Work to be completed:
Quote the data below in full, minus the images.

Records from a data source:
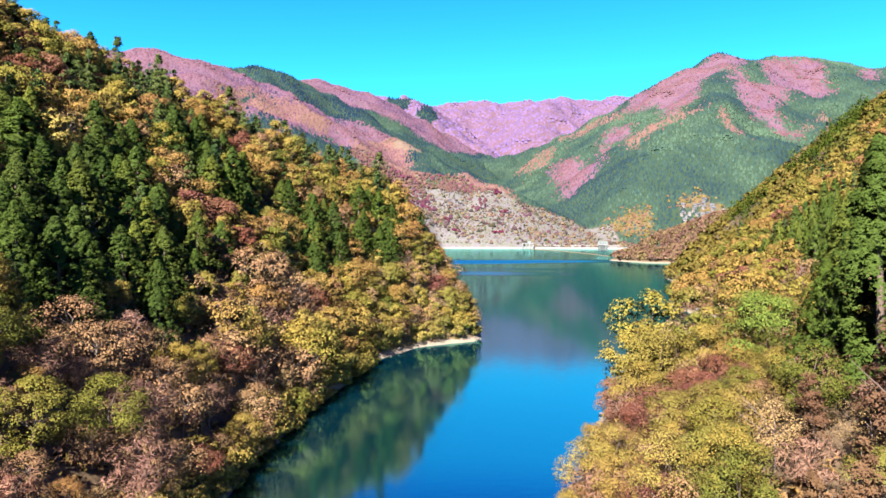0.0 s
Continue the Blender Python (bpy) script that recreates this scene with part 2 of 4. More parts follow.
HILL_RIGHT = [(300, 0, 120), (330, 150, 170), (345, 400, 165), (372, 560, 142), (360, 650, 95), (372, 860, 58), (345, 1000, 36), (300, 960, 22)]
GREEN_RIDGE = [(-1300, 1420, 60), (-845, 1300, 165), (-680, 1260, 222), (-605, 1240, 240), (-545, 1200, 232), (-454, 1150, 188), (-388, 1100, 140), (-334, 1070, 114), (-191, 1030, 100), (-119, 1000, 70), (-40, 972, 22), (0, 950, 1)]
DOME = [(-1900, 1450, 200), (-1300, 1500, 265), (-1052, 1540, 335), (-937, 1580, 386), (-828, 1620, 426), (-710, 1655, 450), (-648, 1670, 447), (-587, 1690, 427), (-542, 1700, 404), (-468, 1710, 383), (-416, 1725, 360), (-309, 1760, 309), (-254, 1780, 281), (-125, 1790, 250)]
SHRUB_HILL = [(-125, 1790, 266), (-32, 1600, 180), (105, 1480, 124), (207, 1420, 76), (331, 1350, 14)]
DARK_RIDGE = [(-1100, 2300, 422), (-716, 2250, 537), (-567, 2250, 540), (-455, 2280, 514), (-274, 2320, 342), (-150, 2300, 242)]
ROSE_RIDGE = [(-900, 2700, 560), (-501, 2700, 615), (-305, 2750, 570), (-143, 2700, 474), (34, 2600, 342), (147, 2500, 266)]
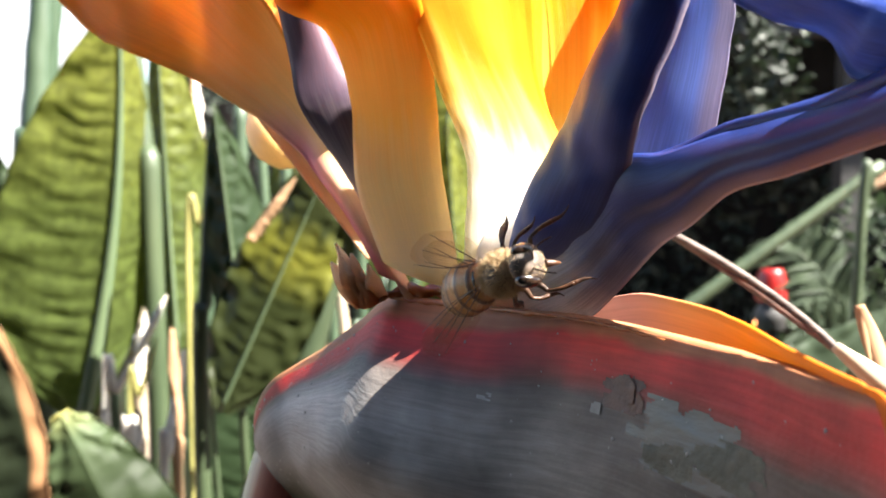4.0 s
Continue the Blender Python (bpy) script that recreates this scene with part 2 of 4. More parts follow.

Expected output:
0.0 s
Continue the Blender Python (bpy) script that recreates this scene with part 2 of 4. More parts follow.
HILL_RIGHT = [(300, 0, 120), (330, 150, 170), (345, 400, 165), (372, 560, 142), (360, 650, 95), (372, 860, 58), (345, 1000, 36), (300, 960, 22)]
GREEN_RIDGE = [(-1300, 1420, 60), (-845, 1300, 165), (-680, 1260, 222), (-605, 1240, 240), (-545, 1200, 232), (-454, 1150, 188), (-388, 1100, 140), (-334, 1070, 114), (-191, 1030, 100), (-119, 1000, 70), (-40, 972, 22), (0, 950, 1)]
DOME = [(-1900, 1450, 200), (-1300, 1500, 265), (-1052, 1540, 335), (-937, 1580, 386), (-828, 1620, 426), (-710, 1655, 450), (-648, 1670, 447), (-587, 1690, 427), (-542, 1700, 404), (-468, 1710, 383), (-416, 1725, 360), (-309, 1760, 309), (-254, 1780, 281), (-125, 1790, 250)]
SHRUB_HILL = [(-125, 1790, 266), (-32, 1600, 180), (105, 1480, 124), (207, 1420, 76), (331, 1350, 14)]
DARK_RIDGE = [(-1100, 2300, 422), (-716, 2250, 537), (-567, 2250, 540), (-455, 2280, 514), (-274, 2320, 342), (-150, 2300, 242)]
ROSE_RIDGE = [(-900, 2700, 560), (-501, 2700, 615), (-305, 2750, 570), (-143, 2700, 474), (34, 2600, 342), (147, 2500, 266)]
4.0 s
Continue the Blender Python (bpy) script that recreates this scene with part 2 of 4. More parts follow.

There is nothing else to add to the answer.